When they are young, the condition can be more of a coping concern for their parents. They may feel significant anxiety about what the condition means for their child's future, their treatment options, or their choices regarding gender of raising.

As a child approaches puberty, and moves through adulthood, they may benefit from formal supports. Understanding the changes they experience in their body can be confusing. In addition, for those raised as female, it can be difficult to make informed decisions about orchiectomy without additional support.

If you or your child has been diagnosed with 5-alpha-reductase deficiency, it may be useful to reach out to reputable intersex groups for information. The organization InterACT was developed to advocate for Intersex youth and has a library of resources, including links to other groups that provide support.

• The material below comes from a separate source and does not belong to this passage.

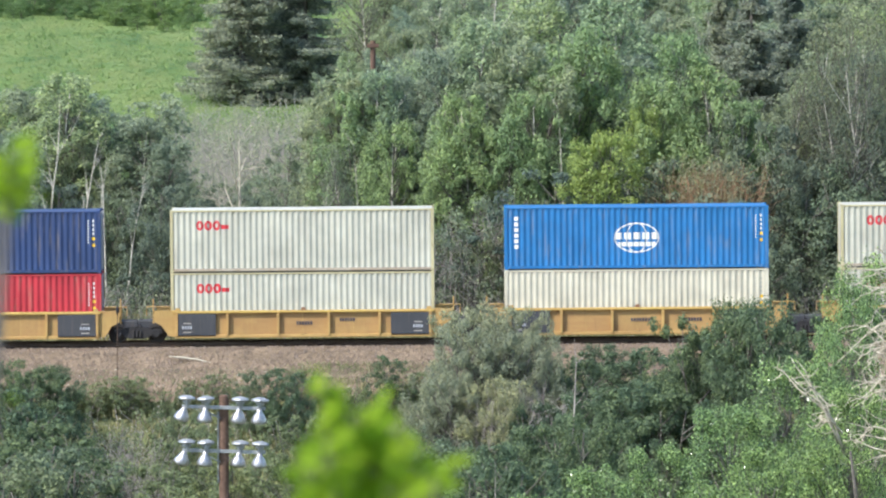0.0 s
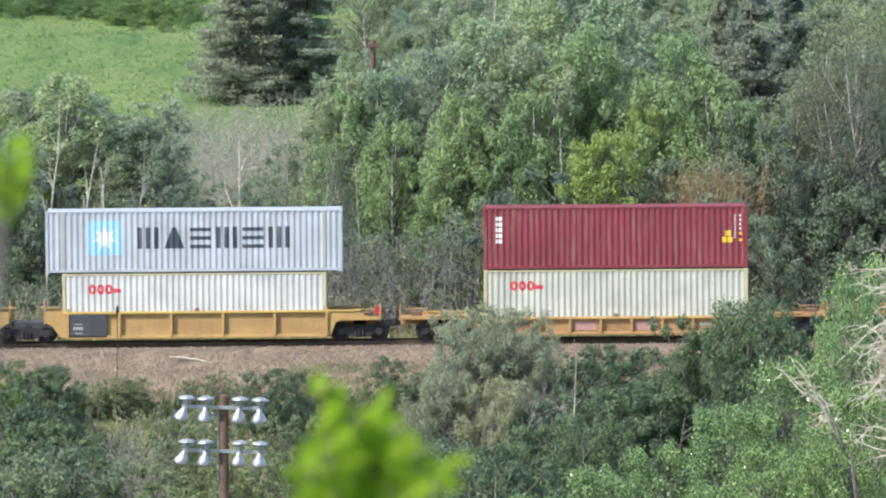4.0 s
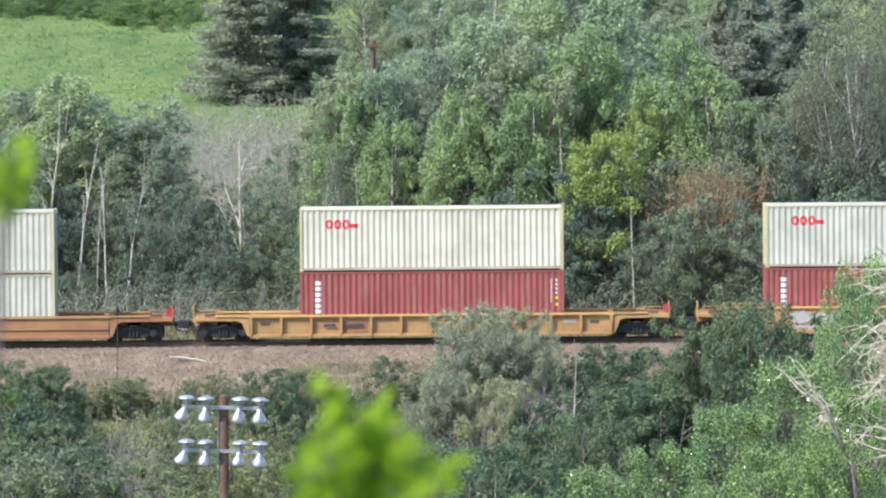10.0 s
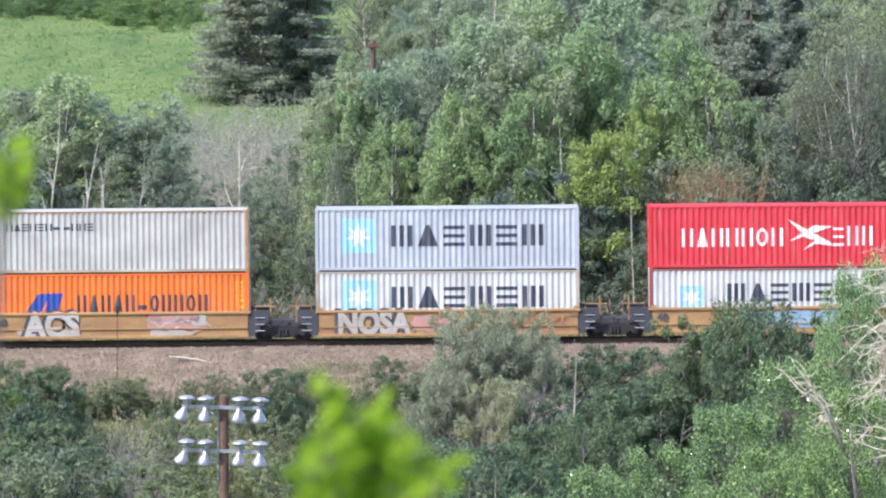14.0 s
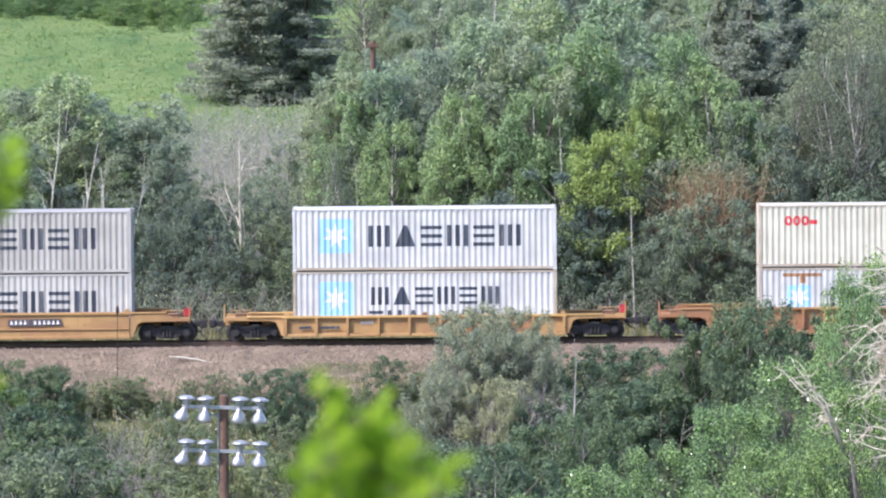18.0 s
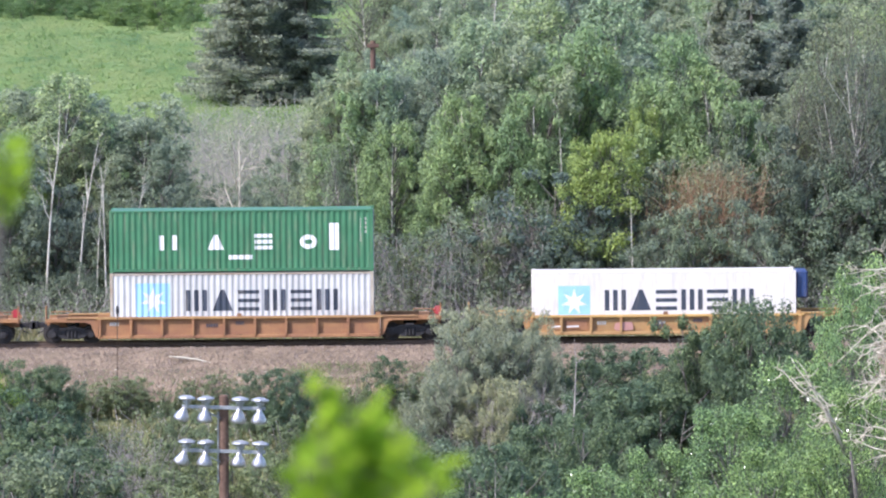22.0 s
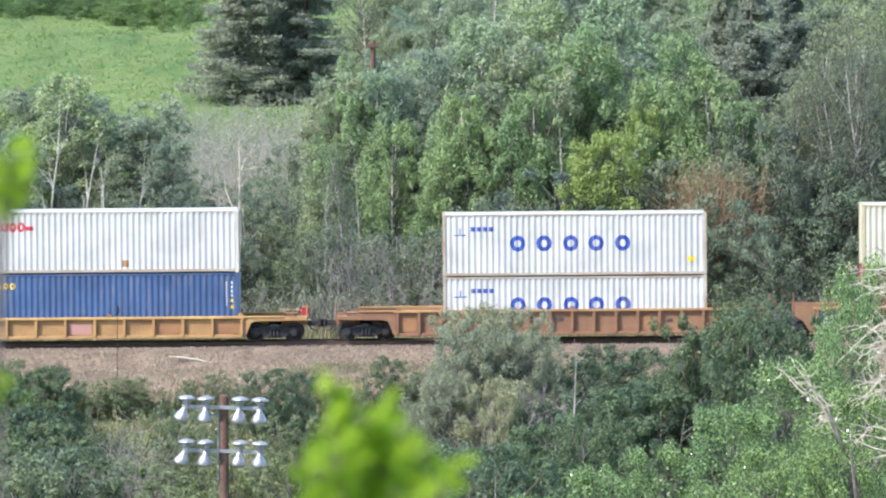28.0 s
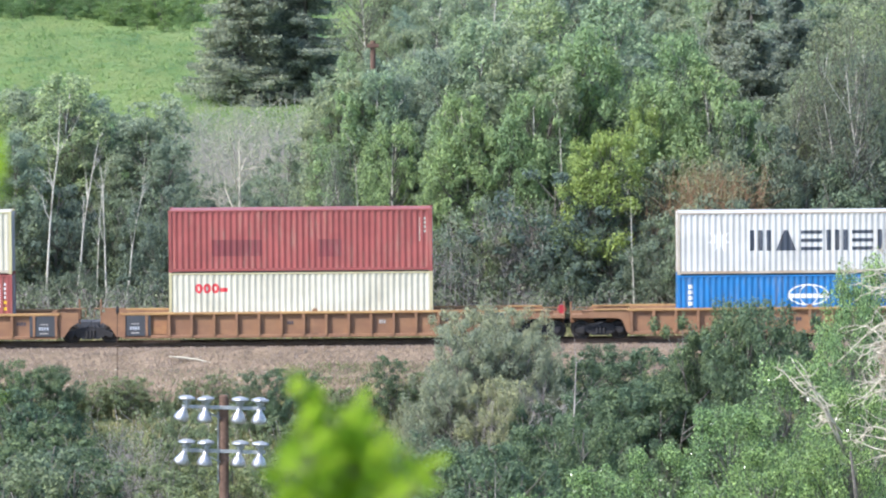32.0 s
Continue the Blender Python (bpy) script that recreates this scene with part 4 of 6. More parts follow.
def number_plate(car, x, z, word, gap, digits, h=0.2, colour="decal_white", plate=True):
    """A dark stencilled strip with one plain bar for every character."""
    step = 0.21
    span = (word + digits) * step + gap
    if plate:
        spray(car, "number_strip", "tag_dark", [(x - 0.12, x + span + 0.08, z - 0.07, z + h + 0.07)])
    at = [x + step * k for k in range(word)] + [x + word * step + gap + step * k for k in range(digits)]
    spray(car, "number_bar", colour, [(q, q + 0.14, z, z + h) for q in at])


def build_cars():
    Y5 = "yellow articulated well car with black end panels"
    # five articulated wells, yellow
    well_car(-27.76, -15.88, 1.5, "golden", Y5, [-29.49, -14.13], ribs=5, black_ends=1.9, arms=[(-15.88, -14.13), (-27.76, -29.49)])
    well_car(-12.37, -0.50, 1.5, "golden", Y5, [1.28], ribs=5, black_ends=1.9, arms=[(-0.50, 1.28), (-12.37, -14.13)])
    well_car(3.04, 14.94, 1.5, "golden", Y5, [16.78], ribs=5, black_ends=1.9, arms=[(14.94, 16.78), (3.04, 1.28)])
    well_car(18.56, 30.46, 1.5, "golden", Y5, [32.21], ribs=5, black_ends=1.9, arms=[(30.46, 32.21), (18.56, 16.78)])
    well_car(34.05, 46.16, 1.5, "golden", Y5, [47.60], decks=[(46.16, 48.57)], ribs=5, black_ends=1.9, black_sides=(0,), arms=[(34.05, 32.21)])
    # single short well, yellow
    well_car(52.98, 65.92, 1.08, "yellow", "yellow ribbed well car", [51.53, 67.37], [(49.49, 52.98), (65.92, 69.23)], 9)
    # long smooth-sided wells with spray paint
    c = well_car(72.92, 89.44, 1.42, "yellow", "faded yellow smooth-sided well car with graffiti", [71.32, 90.75], [(69.88, 72.92), (89.44, 92.27)])
    blobs(c, "tag_blue", [(9.7 + 0.98 * k, 0.82 + 0.05 * (k % 2), 0.85, 0.5 - 0.05 * (k % 3)) for k in range(6)], 4, "pale blue spray-painted lettering")
    blobs(c, "tag_pink", [(15.7, 0.95, 0.55, 0.42), (16.1, 1.0, 0.4, 0.3)], 5, "pink end of the spray painting")
    blobs(c, "tag_red", [(16.2, 0.6, 0.14, 0.3)], 6, "red end of the spray painting")
    scribble(c, "tag_dark", 9.1, 15.0, 0.45, 1.25, 24, 7, 0.1, 0.5)
    scribble(c, "warm_grey", 9.1, 15.0, 0.4, 1.2, 12, 8, 0.09, 0.6)
    scribble(c, "decal_yellow", 9.4, 15.4, 0.95, 1.3, 8, 9, 0.1, 0.4)
    scribble(c, "chord_yellow", 1.0, 8.5, 0.8, 1.2, 5, 10, 0.16, 0.8)
    number_plate(c, 1.1, 0.82, 4, 0.35, 6, 0.16)
    spray(c, "company_mark", "decal_white", [(7.4, 7.62, 0.5, 1.06), (7.72, 7.9, 0.5, 1.06), (8.05, 8.3, 0.5, 1.06), (8.4, 8.55, 0.5, 1.06), (8.65, 8.9, 0.5, 1.06)])
    c = well_car(96.28, 113.24, 1.3, "rusty_orange", "rusty orange smooth-sided well car with teal graffiti", [95.12, 114.34], [(93.66, 96.28), (113.24, 116.15)])
    blobs(c, "tag_teal", [(8.5 + 0.45 * k, 0.74 + 0.03 * (k % 2), 0.36, 0.42 - 0.04 * (k % 2)) for k in range(4)], 11, "teal bubble spray painting")
    scribble(c, "tag_dark", 8.3, 9.9, 0.45, 1.05, 7, 12, 0.05, 0.4)
    scribble(c, "pale_grey", 8.3, 9.9, 0.6, 1.1, 4, 13, 0.05, 0.35)
    # long ribbed well
    c = well_car(119.69, 136.46, 1.27, "yellow", "yellow ribbed well car", [118.48, 137.61], [(117.12, 119.69), (136.46, 139.08)], 12)
    spray(c, "car_number_bar", "decal_dark", [(3.4, 4.0, 0.7, 0.85), (4.4, 5.3, 0.7, 0.85)])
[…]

It is also helpful for youth and their parents to talk to doctors and therapists who have expertise in the field. Getting multiple opinions can help make better decisions. Different doctors have very different philosophies of care.

A Word From Verywell

5-alpha-reductase deficiency is an interesting condition both in its own right and because of what it teaches us about gender identity. Researchers have hypothesized that androgen exposure in the brain during fetal development may affect gender identity. Indeed, there is a great deal of data supporting this assertion.

However, it's unclear how it interacts with what we know about the gender identity of individuals with 5-alpha reductase deficiency.

While the majority of individuals 5-alpha-reductase assigned as female at the time of birth identify as female through adulthood, a far greater percentage than in the general population develop a male gender identity. Many of those transition to live as male.

It is plausible that the increased likelihood of developing a male identity is related to differences in testosterone exposure in the brain, but there's no definitive answer. It could also reflect other factors like culture, the desirability of male gender, and the way people were raised.